LEXINGTON, Neb. - Home is a shabby
apartment building on the outskirts of town. Work is the late shift at a
meatpacking plant.
This is Degmo Ali's life. And it seems to have been misplaced in this
rural town: Dressed in ornate African garb, the graceful 24-year-old is hard
to picture on a Nebraska slaughterhouse floor.
"I want to go back," she says, referring to her native Somalia.
While Ali dreams of returning to the country she fled as a refugee after
her father was killed in the political violence that has wracked Somalia for
nearly two decades, she's comforted by the fact she is not alone in this
town of 10,250 - far from it.
For years, Hispanic immigrants have moved to small and mid-sized
meatpacking towns like Lexington that dot the rural heartland, taking
slaughterhouse jobs considered to be some of the most dangerous in the
country. Now Africans are coming, drawn by a combination of factors - from a
six-state federal raid that cleared illegal Hispanic immigrants from packing
houses, to word-of-mouth advertising of meatpacking jobs by African refugees
who want to flee big U.S. cities.
The change has been a sometimes jarring one, coming at a time when towns
such as Lexington are still struggling to adapt to the large influx of
Hispanics. In a poll last year of rural residents by the University of
Nebraska-Lincoln, just 14 percent of respondents said Latin American
immigration had been good for rural Nebraska. And immigration from Africa?

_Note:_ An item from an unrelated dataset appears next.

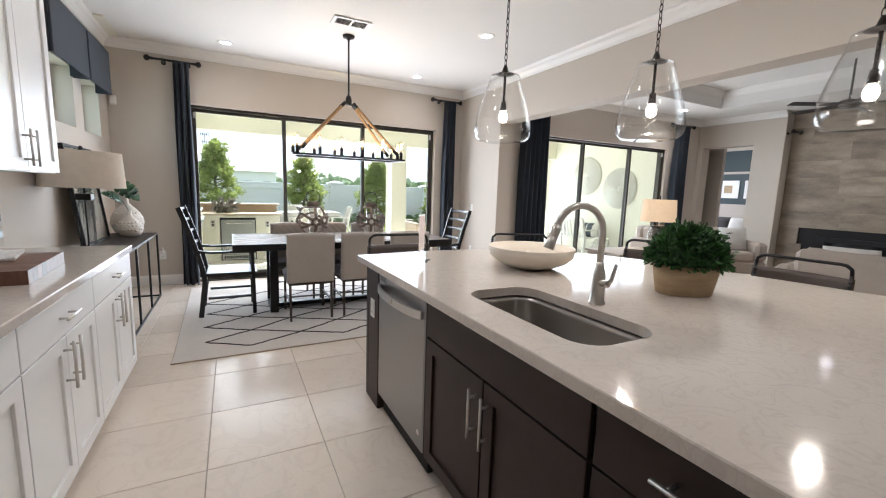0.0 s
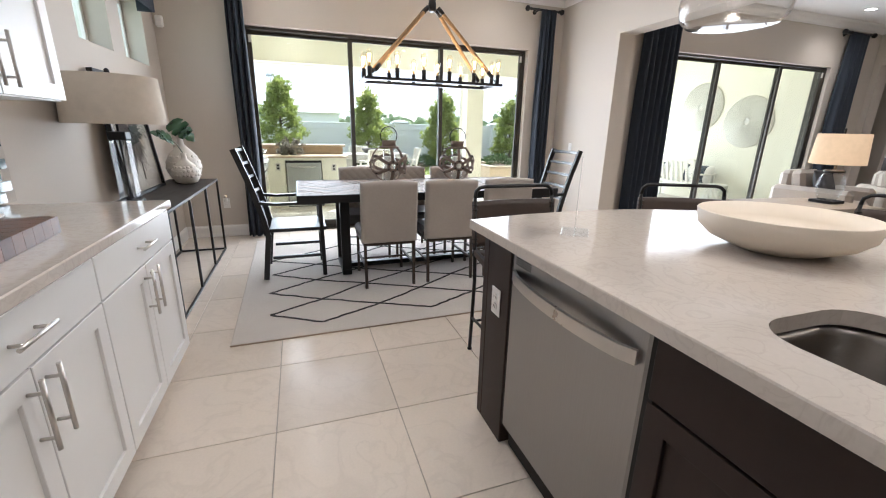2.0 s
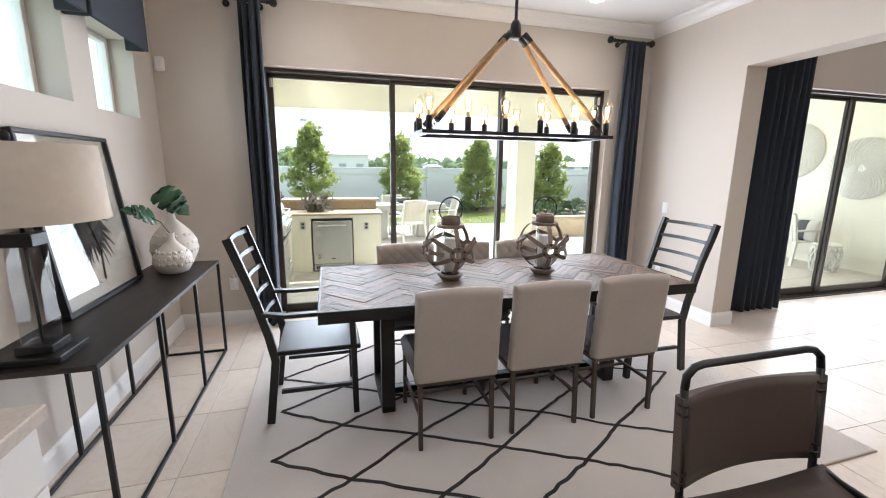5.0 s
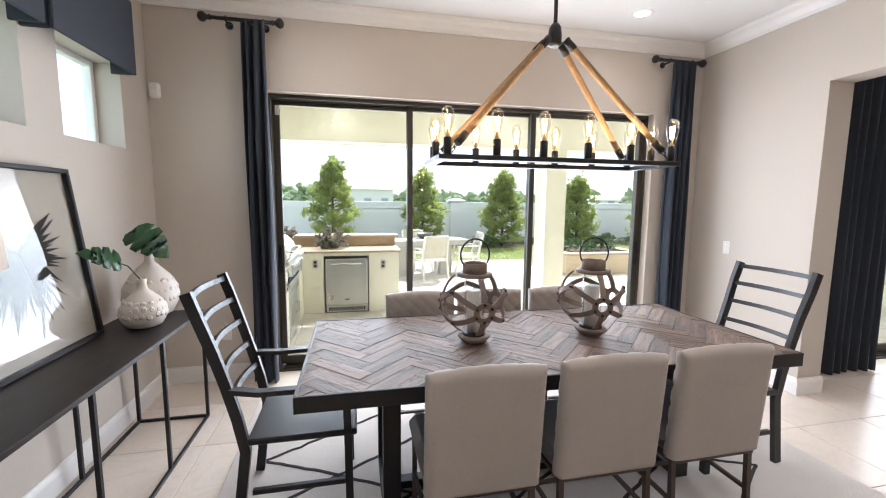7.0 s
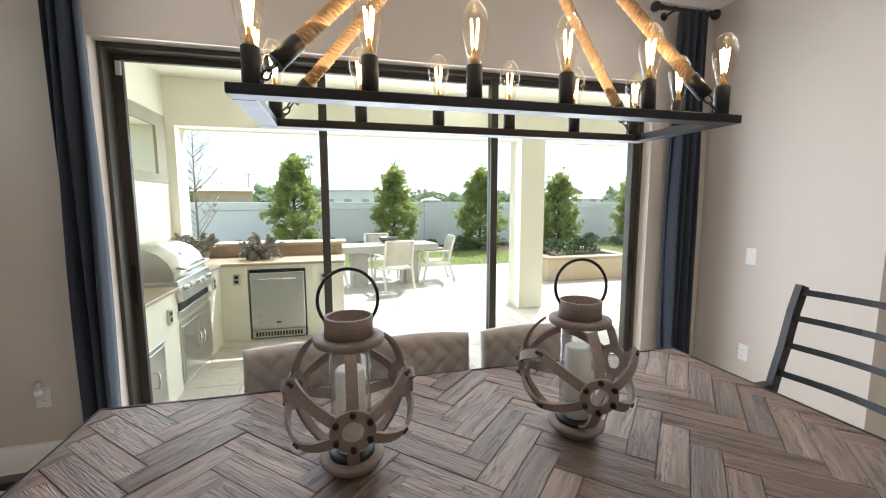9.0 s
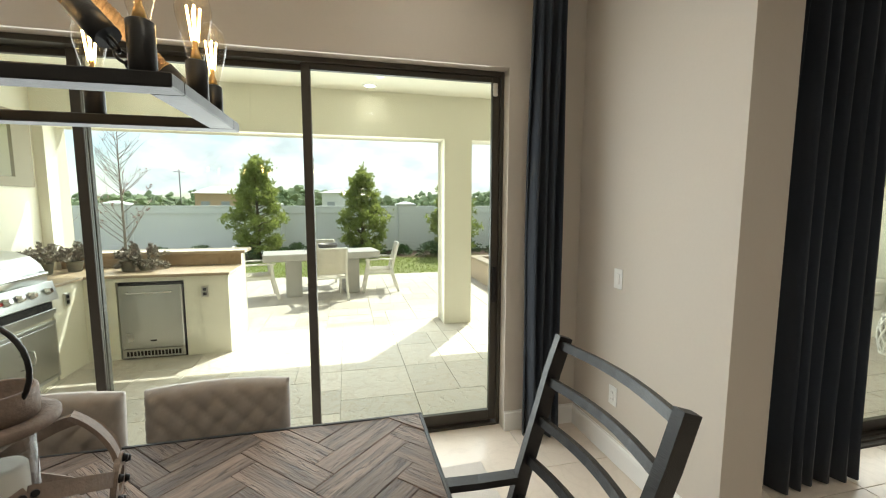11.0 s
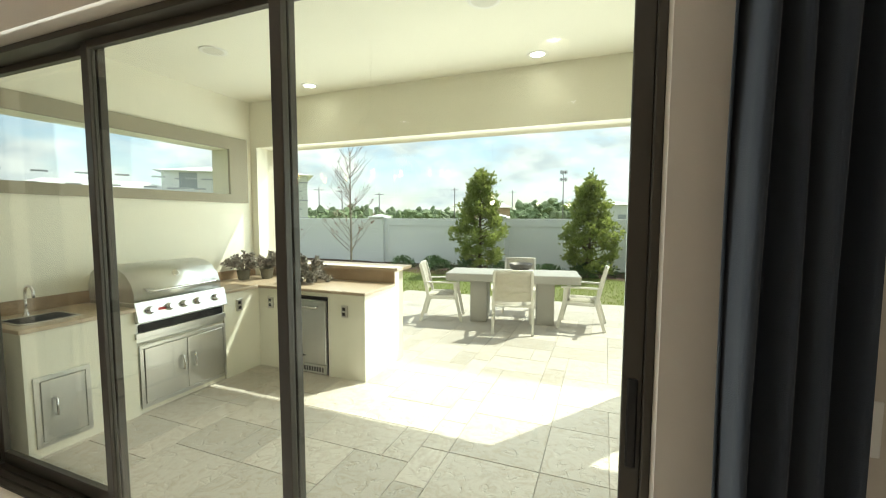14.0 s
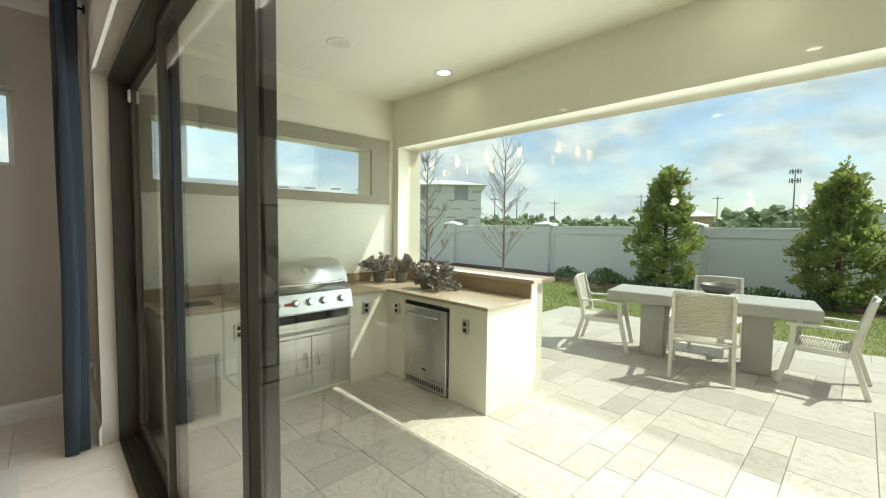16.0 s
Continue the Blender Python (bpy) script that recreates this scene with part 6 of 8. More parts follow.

"When we first moved here, they used to look at us funny, but it's all
right now," said Somali refugee Omar Abib, who works at the Tyson Foods
meatpacking plant. The articulate, serious Abib, who has some college
education, originally settled in Texas and slaughtered chickens.
He heard about Lexington, like many others, from a friend. He was
attracted to the job, cheap living in a quiet town, and the chance to be
surrounded by other Somalians.
"It's a good town with good money. The job is hard, but the money is
good," Abib said inside a small apartment he shares with several of his
countrymen.
Just how many African refugees have moved to Lexington and other
meatpacking towns across the Midwest is unclear. But refugee resettlement
officials and local immigration specialists say there has been a sharp
increase.
A few years ago, Ana Castaneda barely knew what a refugee was. An
immigration specialist with Lutheran Family Services who helps immigrants in
Lexington get legal status.
"I have more African refugees now than Hispanics," as clients, Castaneda
said. "I always thought there would be more Hispanics looking for benefits,
it surprised me."
"They start in big cities - New York, Columbus, Ohio - and this is really
good for them," Castaneda said. Ali came to Lexington from Seattle. "They're
kind of afraid of a lot of people and traffic and the freeways, they're not
used to that. They don't come from big cities originally, they come from
rural areas."
Conveniences most Amricans take for granted are sometimes completely
foreign. One problem landlords faced when African refugees first began
flowing into Lexington: burning wood on top of indoor stovetops to cook
food.
"They may not have seen an automobile or a telephone," said Christine
Kutschkau, the state coordinator for refugee resettlement. "Some of our
refugees come from very primitive areas."
The rapid change in towns like Lexington has been a shock to the system
of services immigrants rely on, such as health care. Kutschkau said there
has been a shortage of medicine for an influx of refugees who needed to be
treated for tuberculosis.
Because of trauma from experiences that drove them from their home
countries, many also need mental-health services, she said.
The word-of-mouth advertising about Nebraska that is passed among
refugees in distant U.S. cities gained steam late last year after U.S.
Immigration and Customs Enforcement officials raided Swift & Co. meatpacking
plants in six states, including the one in Grand Island. It resulted in
1,200 arrests at the plants in December.
Word of the raids and open jobs encouraged many refugees to come to the
state. And the new and growing population is self-perpetuating: As more
Africans live in rural Nebraska, more Africans may come to live alongside
them.
Some, however, have lived the life of Ali long enough to aspire to more
than long days in a small-town slaughterhouse.
Asha Mohamed, a fresh-faced, charismatic young woman who moved to
Lexington from Minneapolis dreams of going to California, maybe New York.
"It's too hard," she said of her life now.